Chairman Omali’s leadership has raised St. Petersburg up as the revolutionary center of struggle in the U.S. today, against U.S. domestic capitalist-colonialism and the struggle for black workers’ power.

This is why the anti-black stooges of imperialism — and agents of the State itself — have publicly called for the elimination of Chairman Omali.

They see Chairman Omali as the African Internationalist leader who has electrified the youth to the extent that they challenge and actually fight back against the military forces occupying the African community, who are known as the police.
Obviously, the struggles to defend Chairman Omali and the demilitarization of the St. Petersburg African community will be integral to Freedom Summer 2011.

But organizing the African community itself to the process of institution building will be the bulk of the work of those who come to the Project, which is the best defense possible: the people’s involvement in their own liberation.

Involvement in their own liberation is the best defense and the strongest protection of our Chairman from the forces of white nationalist reaction and the colonialist white power State.

Build the Black Community Convention!

A two-day Black Community Convention will be the culmination of the month long Summer Project. This Convention, held on August 6-7, is designed to enhance the power of the people in St. Petersburg and the influence of black power liberation politics of the Uhuru Movement.

To fulfill this stated goal, the International People’s Democratic Uhuru Movement (InPDUM) St. Petersburg branch must be built and consolidated.

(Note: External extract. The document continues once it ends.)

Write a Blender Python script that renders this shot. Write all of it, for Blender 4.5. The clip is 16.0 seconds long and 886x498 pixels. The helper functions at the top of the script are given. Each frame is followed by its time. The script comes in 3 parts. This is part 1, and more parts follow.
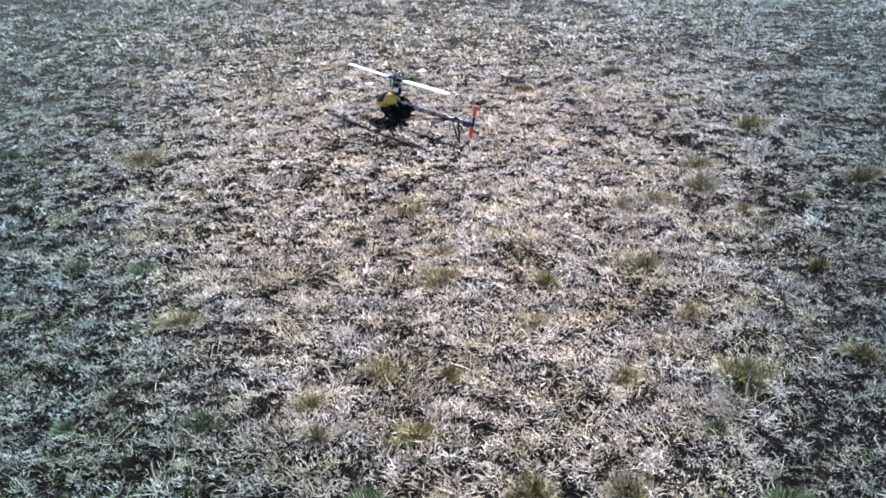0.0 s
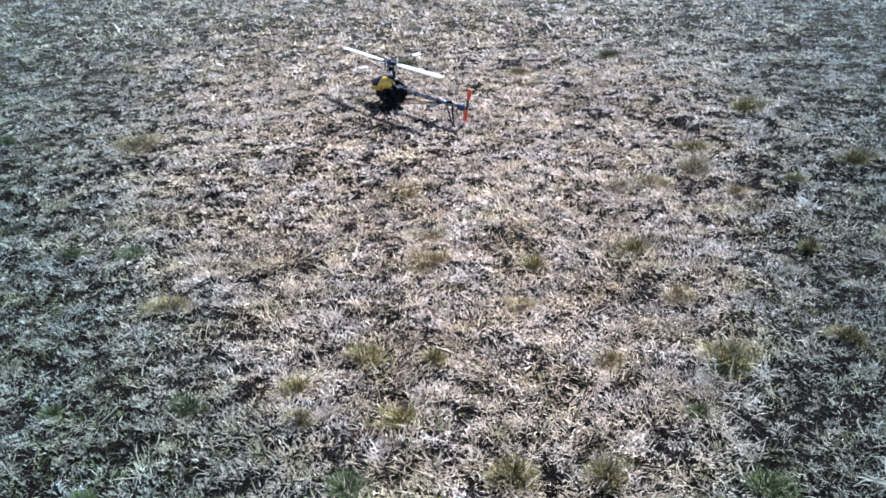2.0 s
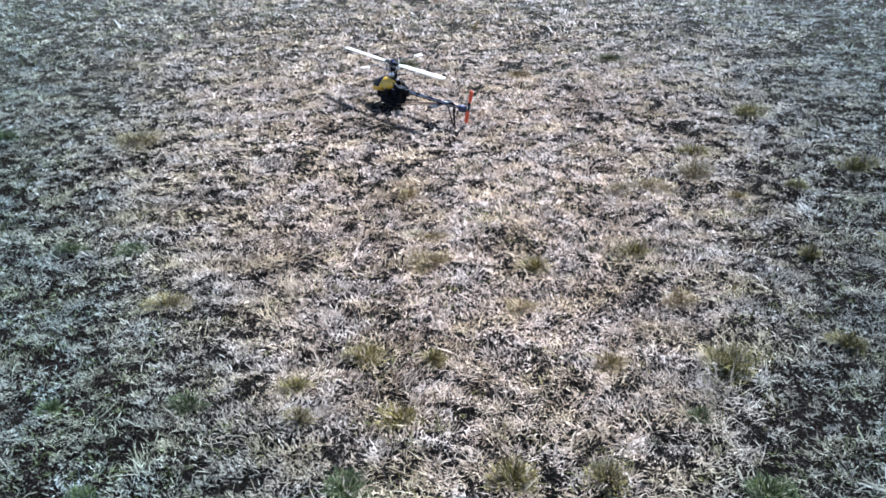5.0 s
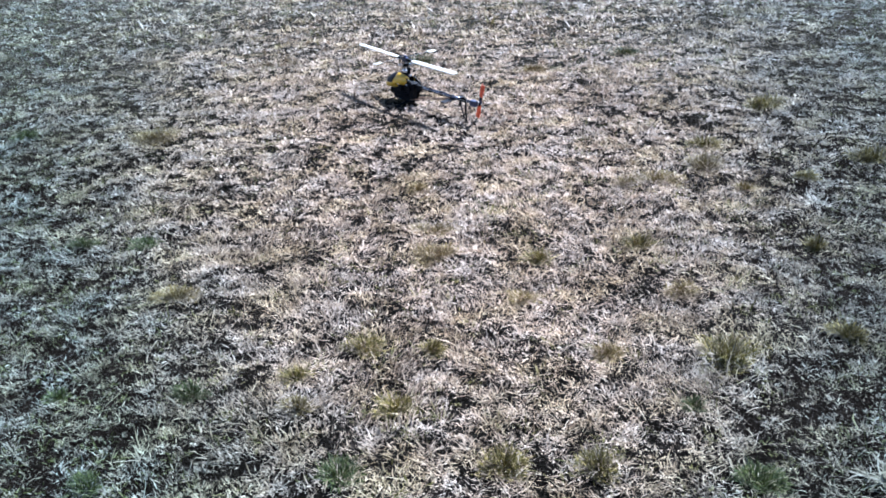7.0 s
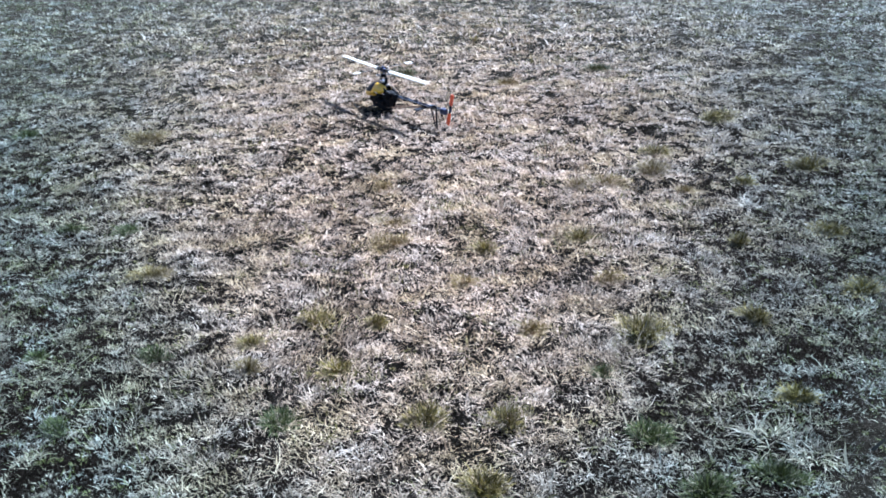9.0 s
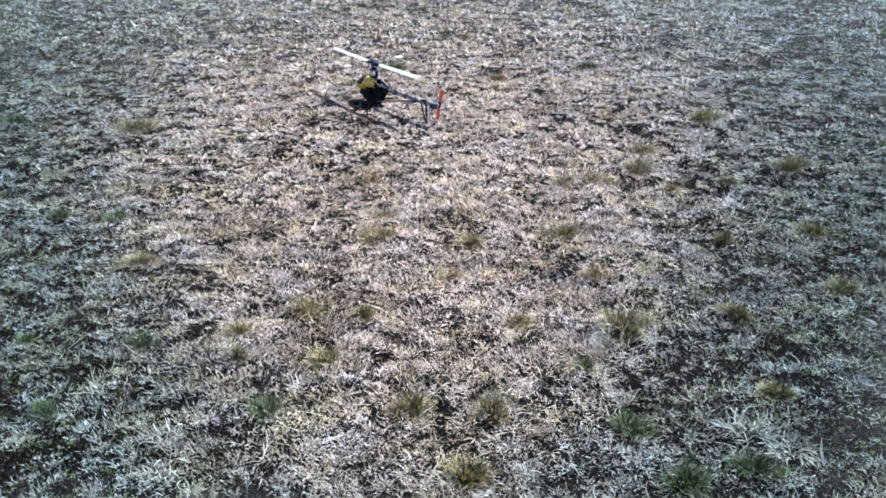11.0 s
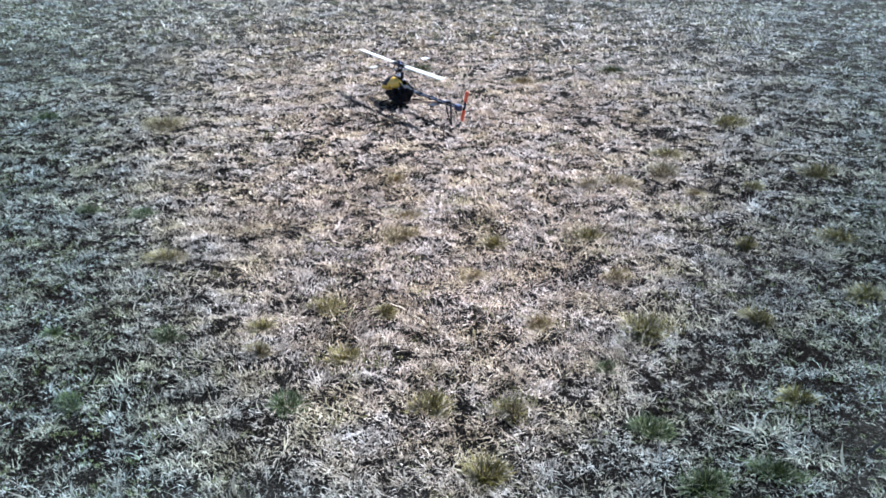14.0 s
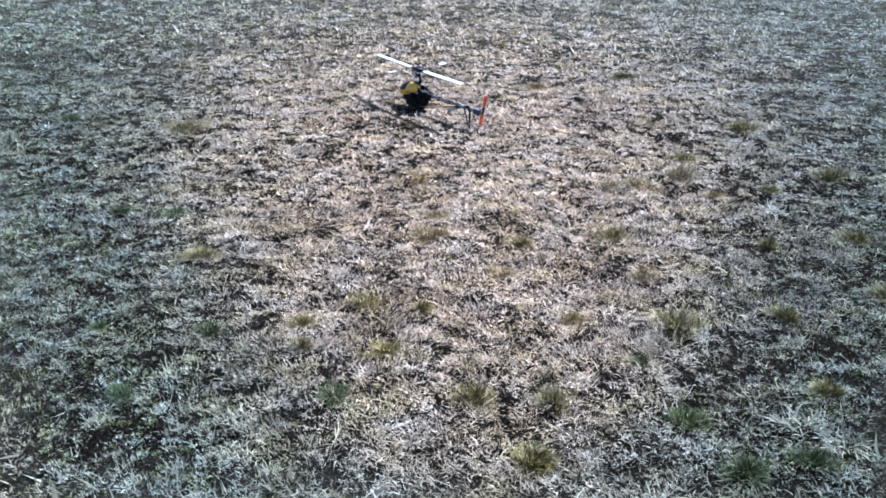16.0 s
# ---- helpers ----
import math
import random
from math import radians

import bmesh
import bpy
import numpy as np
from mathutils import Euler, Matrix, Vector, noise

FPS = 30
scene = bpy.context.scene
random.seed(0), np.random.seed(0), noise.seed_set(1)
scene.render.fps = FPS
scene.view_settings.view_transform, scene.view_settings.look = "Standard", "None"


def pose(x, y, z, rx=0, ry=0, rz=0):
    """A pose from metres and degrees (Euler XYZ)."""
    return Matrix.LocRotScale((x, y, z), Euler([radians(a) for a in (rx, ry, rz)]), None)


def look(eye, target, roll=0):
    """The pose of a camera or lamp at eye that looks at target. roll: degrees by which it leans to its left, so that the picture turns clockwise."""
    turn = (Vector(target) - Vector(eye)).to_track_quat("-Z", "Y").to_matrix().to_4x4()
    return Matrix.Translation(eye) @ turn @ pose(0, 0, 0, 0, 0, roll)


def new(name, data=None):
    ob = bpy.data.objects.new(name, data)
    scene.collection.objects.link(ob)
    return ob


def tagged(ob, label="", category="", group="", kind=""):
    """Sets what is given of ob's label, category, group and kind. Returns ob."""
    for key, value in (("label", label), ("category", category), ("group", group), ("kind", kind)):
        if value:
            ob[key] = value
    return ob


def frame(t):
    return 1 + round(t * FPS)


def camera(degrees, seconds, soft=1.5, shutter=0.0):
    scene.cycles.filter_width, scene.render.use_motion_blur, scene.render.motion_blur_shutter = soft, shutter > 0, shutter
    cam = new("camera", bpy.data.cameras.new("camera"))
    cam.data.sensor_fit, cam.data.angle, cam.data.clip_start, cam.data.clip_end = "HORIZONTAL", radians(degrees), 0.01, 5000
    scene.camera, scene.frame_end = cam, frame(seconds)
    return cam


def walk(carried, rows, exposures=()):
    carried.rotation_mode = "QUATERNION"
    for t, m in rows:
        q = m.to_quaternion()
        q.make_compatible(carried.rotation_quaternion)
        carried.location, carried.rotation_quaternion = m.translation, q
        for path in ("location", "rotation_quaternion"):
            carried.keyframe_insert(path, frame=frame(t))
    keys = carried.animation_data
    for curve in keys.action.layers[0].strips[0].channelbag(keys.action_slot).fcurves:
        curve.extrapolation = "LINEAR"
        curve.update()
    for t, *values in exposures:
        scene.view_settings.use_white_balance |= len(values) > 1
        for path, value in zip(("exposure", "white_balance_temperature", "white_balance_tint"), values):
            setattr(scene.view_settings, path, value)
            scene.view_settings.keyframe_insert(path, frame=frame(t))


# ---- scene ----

The Black Community Convention will take on initiating an investigation into the recent cover up in the police killing of an African named Hydra Lacy and the complete destruction of his home and the evidence of what really happened that day. It will also investigate the mayor and police chief for their involvement in the illegal destruction of evidence and the cover up.

It will also take on informing the community of its own rights when dealing with the police.

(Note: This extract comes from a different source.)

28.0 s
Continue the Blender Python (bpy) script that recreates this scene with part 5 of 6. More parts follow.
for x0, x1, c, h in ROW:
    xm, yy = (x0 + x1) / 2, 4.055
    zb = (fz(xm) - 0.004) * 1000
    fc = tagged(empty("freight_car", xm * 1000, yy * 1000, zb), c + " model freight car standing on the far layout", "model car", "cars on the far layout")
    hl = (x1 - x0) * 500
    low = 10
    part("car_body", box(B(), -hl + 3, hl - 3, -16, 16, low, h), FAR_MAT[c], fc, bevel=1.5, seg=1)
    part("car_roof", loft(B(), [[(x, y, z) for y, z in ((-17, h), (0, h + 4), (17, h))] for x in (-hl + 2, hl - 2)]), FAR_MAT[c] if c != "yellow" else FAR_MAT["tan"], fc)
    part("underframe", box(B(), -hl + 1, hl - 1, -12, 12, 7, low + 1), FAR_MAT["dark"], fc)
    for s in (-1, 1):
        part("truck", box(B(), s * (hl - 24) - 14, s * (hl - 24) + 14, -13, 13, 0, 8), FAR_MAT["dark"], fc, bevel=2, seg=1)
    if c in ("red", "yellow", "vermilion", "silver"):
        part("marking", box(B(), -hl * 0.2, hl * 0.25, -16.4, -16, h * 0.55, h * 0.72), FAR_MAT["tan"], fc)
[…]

The Black Community Convention will also take on the launching of economic development programs for the African community to build self-reliance and power in our own hands.

The Black Community Convention will also forward the work to build the Marcus Garvey Academy, a school of our own to educate our own children.

Summer Project to put power in our own hands

The Summer Project will also include a Youth Survival and Development Skills Retreat on July 15-17 to teach young Africans vital survival and development skills such as navigation using a compass, how to identify poisonous and edible plants, how to find and clean water, first aid and other skills.

The Summer Project will produce an issue of The Burning Spear Newspaper as participant comrades will get hands on training in the production process — from writing, to editing to photo journalism to layout.

We want the Summer Project to complete the building of a fully equipped People’s Community Kitchen to serve the nutritional needs of our poor and impoverished community and teach good eating habits.

We want the St Pete Summer Project forces to help complete the outfitting of the Uhuru Recording Studio, which will serve as a viable economic institution of international African Culture.

We want the Summer Project forces to work to help rebuild the All African People’s Development and Empowerment Project (AAPDEP) Community Garden in St. Petersburg, so that homegrown, nutritious vegetables can go from the garden to the People’s Kitchen.

And we plan to initiate a cyberspace training center to bring social network training to our technologically starved community.

These are the challenges that Freedom Summer 2011 is confronted with, and we call on our movement, our people and our genuine allies to rise to the occasion.

In the tradition of those freedom-loving people who historically made the Mississippi and Oakland summer projects resounding advances of the struggle for black freedom, we call on the students and working people of today, from throughout the world, to come to St. Petersburg, Florida, in July and August to participate in this Great Leap Forward!